Marginalia (Standing on Earth Gazing Skyward), 2021; archival pigment print, limited edition, 28x31 inches.
Text excerpt: Stephen Nowlin, SKY exhibition essay, 2020;
Scan of engraving: Johannes Hevelius, (1611-1687), from Selenographia, 1647.

Marginalia text:
Standing on Earth gazing skyward, every day is a night bullied out of darkness by the glare of our nearest star, its fresh photons arriving after a mere eight light–minute journey. Entering Earth's envelope of gases, the starlight's shorter waves scatter and turn half the dome blue, obscuring the planet's other half in a shadow that announces the glitter of spacetime to anyone looking up. The aphorism “as opposite as night and day” vaporizes in the realization that those two skies are distinct only by Earthlings' sight–line to a single star.
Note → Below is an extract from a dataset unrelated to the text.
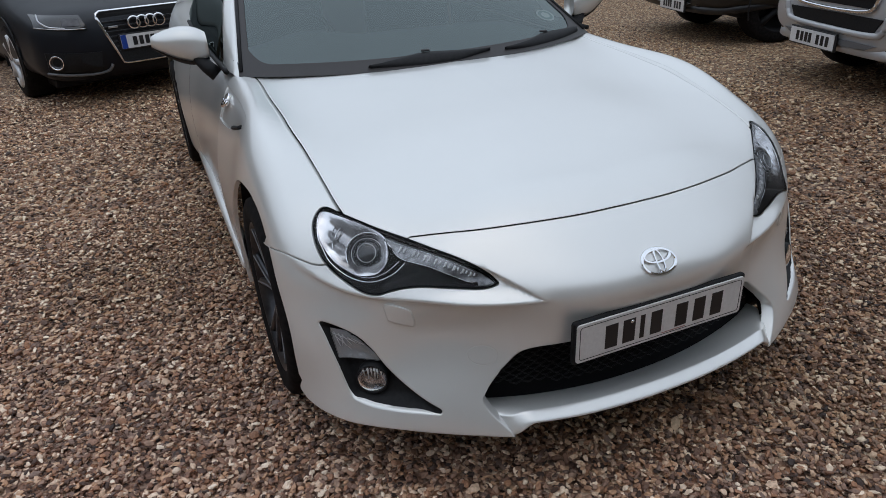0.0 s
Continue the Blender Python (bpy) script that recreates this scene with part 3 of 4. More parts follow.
def oval_band(rx, rz, wide, dx=0.0, dz=0.0, n=64, proud=.0070):
    """A bevelled oval band laid on the nose."""
    points, sink = [], []
    for i in range(n):
        a = 2 * math.pi * i / n
        nx, nz = math.cos(a) / rx, math.sin(a) / rz
        k = 1 / math.hypot(nx, nz)
        for off, high in ((-.5, -.002), (-.5, .6), (-.32, 1), (.32, 1), (.5, .6), (.5, -.002)):
            x, z = dx + rx * math.cos(a) + nx * k * wide * off, dz + rz * math.sin(a) + nz * k * wide * off
            points.append((EMBLEM_AT[0] + x, EMBLEM_AT[1] + z * EMBLEM_TILT))
            sink.append(-proud * high)
    verts = lift(front(points), np.array(sink))
    return mesh_of("band", verts, [(i * 6 + k, i * 6 + k + 1, (i + 1) % n * 6 + k + 1, (i + 1) % n * 6 + k) for i in range(n) for k in range(5)], False)


emblem = part("bonnet_emblem", oval_band(.0475, .0315, .0068), CHROME, coupe, "chrome oval emblem")
part("emblem_oval", oval_band(.0375, .0150, .0060, 0, .0145, proud=.0078), CHROME, emblem)
part("emblem_oval", oval_band(.0098, .0290, .0050, 0, 0, proud=.0084), CHROME, emblem)


# wheels
def wheel(s):
    w = thing("wheel")
    w.parent = coupe
    tread = [(-.100, .235), (-.108, .262), (-.108, .288), (-.098, .306), (-.080, .3125), (.080, .3125), (.098, .306), (.108, .288), (.108, .262), (.100, .235), (.095, .222)]
    part("tyre", lathe(tread, 72), RUBBER, w, "black road tyre")
    part("rim", lathe([(-.10, .236), (-.098, .228), (-.085, .222), (-.075, .205), (.06, .195), (.09, .22)], 64), GUNMETAL, w, "dark alloy rim")
    part("brake_disc", lathe([(-.02, .0005), (-.02, .145), (.0, .147), (.0, .0005)], 48), SILVER, w)
    part("hub", lathe([(-.078, .0005), (-.078, .030), (-.070, .042), (-.045, .055), (0.0, .05)], 32), GUNMETAL, w)
    for i in range(5):
        for d in (-0.17, 0.17):
            a = 2 * math.pi * i / 5 + d
            line = [(-.062, .04 * math.cos(a - d * .5), .04 * math.sin(a - d * .5)), (-.074, .12 * math.cos(a), .12 * math.sin(a)), (-.086, .215 * math.cos(a + d * .35), .215 * math.sin(a + d * .35))]
            part("spoke", tube(curve(line, 4), 0.0125, 6), GUNMETAL, w)
            part("spoke_edge", tube([(q[0] - .0125, q[1], q[2]) for q in curve(line, 4)], 0.0028, 5), MACHINED, w)
    return w


first = wheel(1)
first.matrix_basis = pose(-0.757, 0.78, 0.3125, 0, 0, 0)
for x, y, turn in ((-0.803, 3.35, 0), (0.757, 0.78, 180), (0.803, 3.35, 180)):
    copy_thing(first, pose(x, y, 0.3125, 20, 0, turn))
for s in (-1, 1):
    arc = [(0, .80 + .40 * math.cos(a), .315 + .375 * math.sin(a)) for a in np.linspace(-0.2, math.pi + .2, 24)]
    v = [(x * s, y, z) for _, y, z in arc for x in (.845, .58)] + [(.58 * s, .80, .315)]
    part("wheel_arch_liner", mesh_of("wheel_arch_liner", v, [(2 * i, 2 * i + 1, 2 * i + 3, 2 * i + 2) for i in range(23)] + [(2 * i + 1, 48, 2 * i + 3) for i in range(23)]), MATTE, coupe)

# body behind the front wings
STATIONS = (1.50, 1.7, 2.1, 2.6, 3.0, 3.35, 3.7, 4.0, 4.15, 4.20)
WIDE = (1.0, .992, .985, .995, 1.03, 1.045, 1.03, .97, .89, .78)
BELT = (.845, .85, .865, .885, .90, .915, .925, .93, .91, .86)
BASE = (.19, .19, .19, .19, .19, .20, .22, .26, .30, .36)


def rear_point(y, a):
    d = np.array((math.cos(a), 0, math.sin(a)))
    p = meet((0, 1.49, .45), d[None])[0]
    k = cardinal(STATIONS, [y])[0]
    top, low = k @ np.array(BELT), k @ np.array(BASE)
    z = .45 + (p[2] - .45) * ((top - .45) / (.86 - .45) if p[2] > .45 else (.45 - low) / (.45 - .19))
    return p[0] * (k @ np.array(WIDE)), y, z


angles = [math.radians(a) for a in np.linspace(-18, 198, 73)]
base = {}
for a in angles:
    base[a] = meet((0, 1.49, .45), np.array([(math.cos(a), 0, math.sin(a))]))[0]


def rear_sheet(y0, y1, n, a0, a1, arch=False):
    """Part of the rear body between two stations and two of the section's angles."""
    ang = [a for a in angles if a0 <= math.degrees(a) <= a1]
    verts, faces, m = [], [], len(ang)
    for y in np.linspace(y0, y1, n):
        k = cardinal(STATIONS, [y])[0]
        top, low, w = k @ np.array(BELT), k @ np.array(BASE), k @ np.array(WIDE)
        for a in ang:
            p = base[a]
            z = .45 + (p[2] - .45) * ((top - .45) / .41 if p[2] > .45 else (.45 - low) / .26)
            q = [p[0] * w, y, max(z, low)]
            if arch:
                r = math.hypot(y - 3.35, q[2] - .32)
                if r < .355 and abs(q[0]) > .6:
                    if r > .335:
                        q[1], q[2] = 3.35 + (y - 3.35) * .355 / r, .32 + (q[2] - .32) * .355 / r
                    else:
                        q[0] = None
            verts.append(q)
    for i in range(n - 1):
        for j in range(m - 1):
            f = (i * m + j, i * m + j + 1, (i + 1) * m + j + 1, (i + 1) * m + j)
            if all(verts[v][0] is not None for v in f):
                faces.append(f)
    return mesh_of("sheet", [(0.5 if v[0] is None else v[0], v[1], v[2]) for v in verts], faces)


for a0, a1, in ((-20, 58), (122, 200)):
    door = part("door", rear_sheet(1.506, 2.62, 30, max(a0, -20) if a0 < 0 else 148, 32 if a0 < 0 else 200), PEARL, coupe)
    part("rear_wing", rear_sheet(2.626, 4.20, 90, a0, a1, True), PEARL, coupe)
part("tail_deck", rear_sheet(3.45, 4.20, 24, 56, 124), PEARL, coupe)
tail = [rear_point(4.20, a) for a in angles] + [(0, 4.22, .5)]
part("tail_panel", mesh_of("tail_panel", tail, [(i, i + 1, 73) for i in range(72)], False), PEARL, coupe)
for s in (-1, 1):
    part("side_skirt", smooth(box(.056, 1.78, .044, .018, segments=3)), PEARL, coupe, m=pose(s * .853, 2.12, .216))
part("floor_pan", box(1.45, 3.5, 0.06, 0.02), MATTE, coupe, m=pose(0, 2.35, 0.22))
part("front_undertray", box(1.30, 0.9, 0.03, 0.01), MATTE, coupe, m=pose(0, 0.62, 0.225))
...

Marginalia: Of Scepticism and Certainty, Essay II, 2022
Image: scan of chapter heading page from Essays on Several Important
Subjects in Philosophy and Religion
, 1676, by Joseph Glanvill (1636-1680).
Archival pigment print, 66.5 x 42 inches (mounted).

Marginalia: Of Scepticism and Certainty #2, 2022
Image: scan of chapter heading page from Essays on Several Important
Subjects in Philosophy and Religion
, 1676, by Joseph Glanvill (1636-1680).
Archival pigment print, 22.5 x 27.5 inches (framed).

Marginalia (Several Important Subjects), 2023
Image: scan title page Essays on Several Important
Subjects in Philosophy and Religion
, 1676, by Joseph Glanvill (1636-1680).
Archival pigment print, 46 x 32 inches (framed).